I did Tkachuk up to the Commissioner level before sending it off to PLP to do the Court of Appeal stage- as Elliot says the timing thing in that case was that she had not claimed within the required time of the Home Office sending her grant of status to her solicitors- Court held that receipt by her solicitor was to be treated as receipt by her applying the common law of agency.

The Court in Tkachuk were however right to calculate time from when solicitors got home office letter and not from when the Tribunal allowed her immigration appeal. The reason is as follows:

Unlike with a social security appeal where the FTT actually remakes the decision of the SSWP, that is not how immigration and asylum appeals work: there the FTT simply tells the SSHD the decision is unlawful and it is then for the SSHD to remake it as directed by the FTT- see for example MUN v SSWP (IS)[2011] UKUT 373 (AAC) which is summarised here: https://www.rightsnet.org.uk/welfare-rights/caselaw/item/Whether-claimant-aquired-leave-to-remain-at-date-of-immigration-tribunals-

Relevant bit:

13. The decision of the Immigration and Asylum Chamber found that the claimant had been the victim of domestic violence and that her Article 8 rights would be breached if she had to leave the United Kingdom.
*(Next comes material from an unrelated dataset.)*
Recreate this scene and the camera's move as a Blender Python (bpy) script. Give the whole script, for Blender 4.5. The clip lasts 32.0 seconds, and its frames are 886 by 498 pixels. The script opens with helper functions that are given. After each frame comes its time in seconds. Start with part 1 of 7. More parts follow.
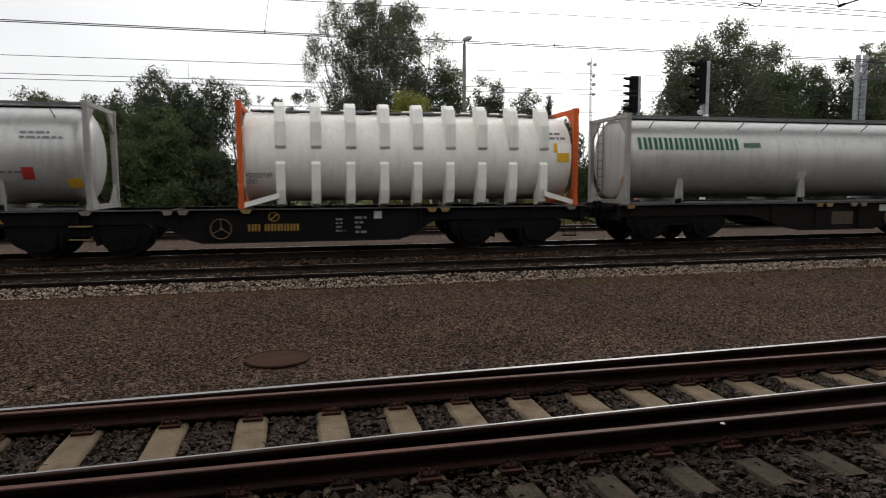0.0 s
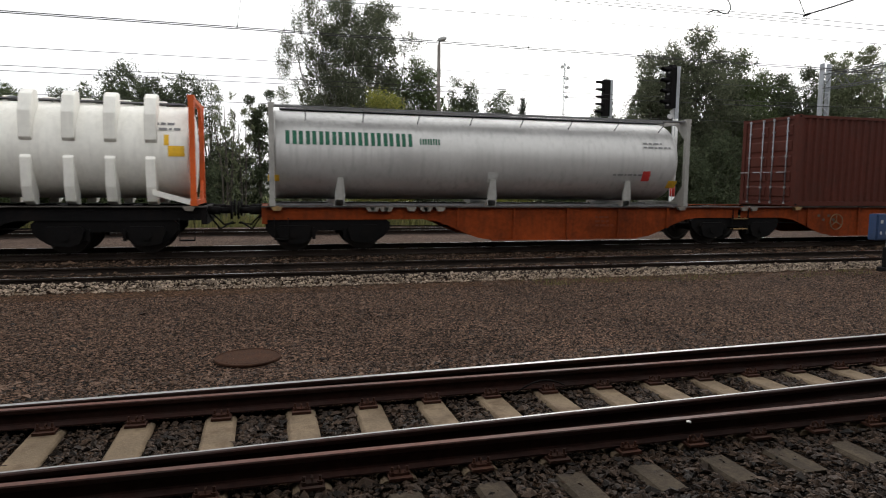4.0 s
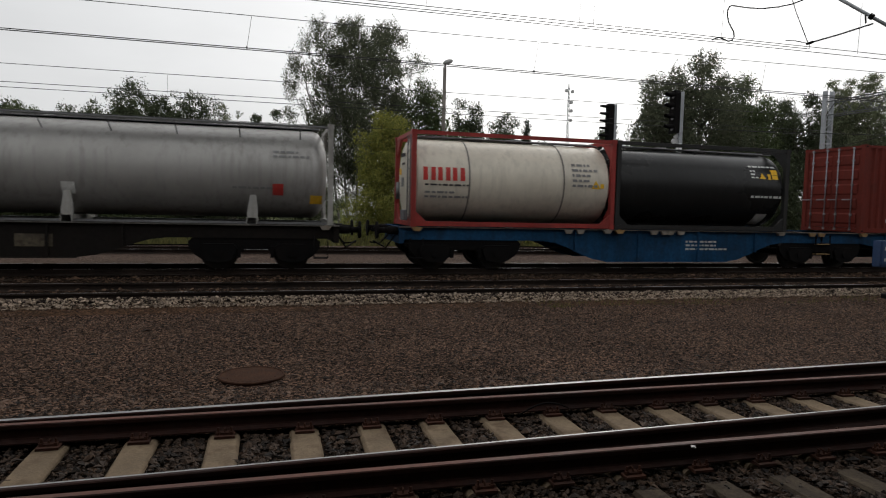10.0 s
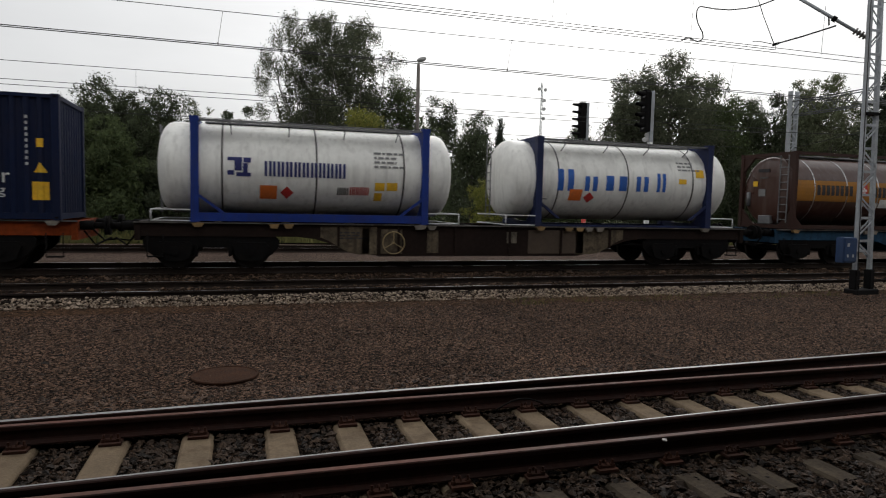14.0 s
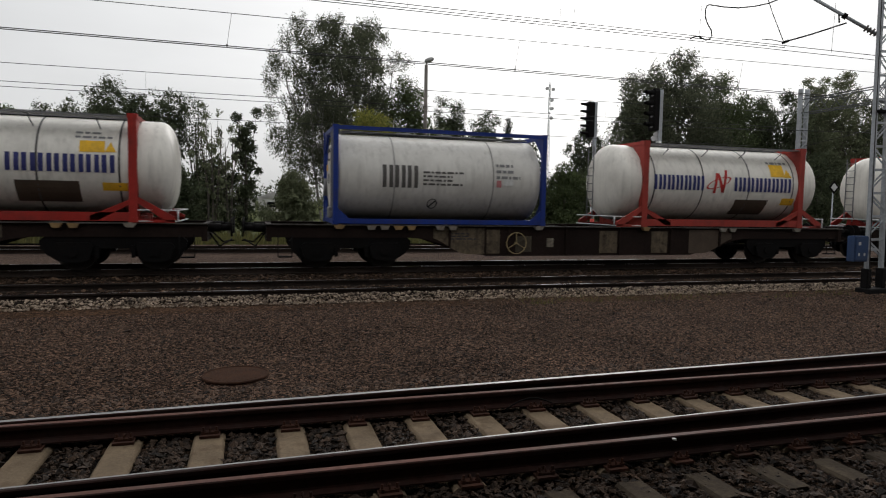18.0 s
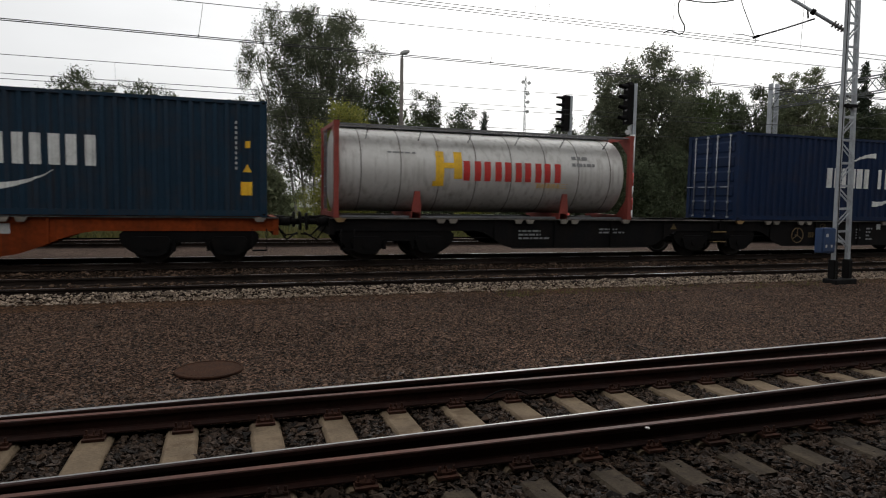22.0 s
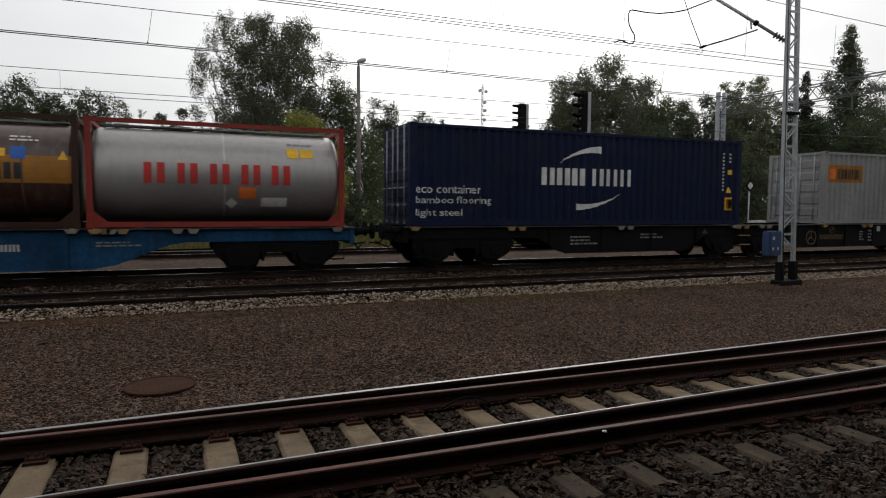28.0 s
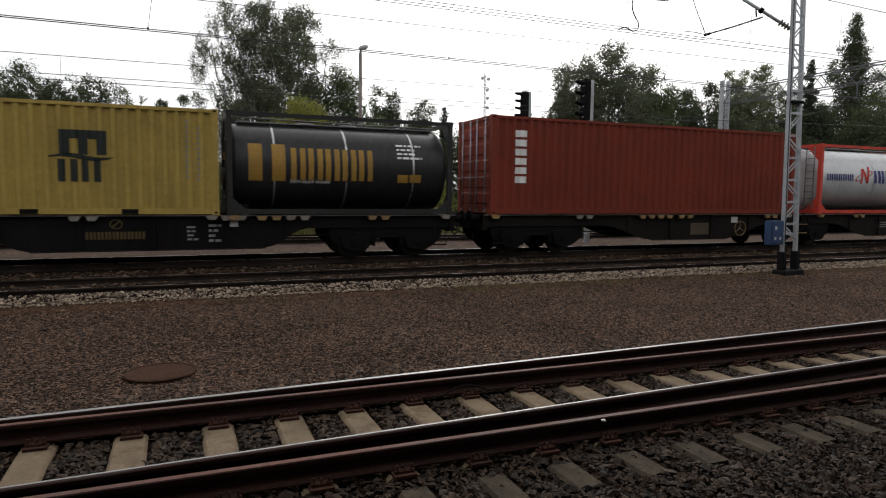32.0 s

The judge did not make a direction under section 87. The decision was in accordance with section 86(3), which merely provides for the circumstances in which an appeal must be allowed. It does not authorise the tribunal itself to make an immigration decision and the judge did not do so. That reading of section 86(3) is reinforced by section 87, which provides for the tribunal to direct that leave to remain be given. That would not be necessary if that were the effect of the tribunal’s decision under section 86(3). Moreover, even if the tribunal had given a direction under section 87, the application of that provision is potentially conditional as qualified by section 87(3). My understanding is that the tribunal’s decision gives rise to a public law duty that it be implemented unless circumstances justify a different decision. For example: the person might, after succeeding on appeal, commit an offence that would justify a different decision on leave. The need to take account of those sort of circumstances explains the limitation of the powers of the tribunal under section 86(3).
14. Given the terms of the immigration legislation, the Secretary of State and the tribunal were correct that leave to remain was not given to the claimant until after the date of the decision on her claim for income support. That was too late for the tribunal to take it into account. As in the IG case, it is not necessary for me to decide whether the key date is the date on the stamp in the passport or the date of the notification letter.

I would therefore just confirm with HO that they have not given the new status - if they have not then backdated claim is premature. If they have and it not arrived with solicitor of claimant then if can prove that technically backdated claim time limit runs from when they know about the decision perhaps (which might count as notification).

I see for the second client that arguably the request to enroll biometrics could be viewed as grant of status (although I think that unlikely as does not in terms state she is a refugee)- perhaps a new claim just to protect her and then another one if actually gets a letter.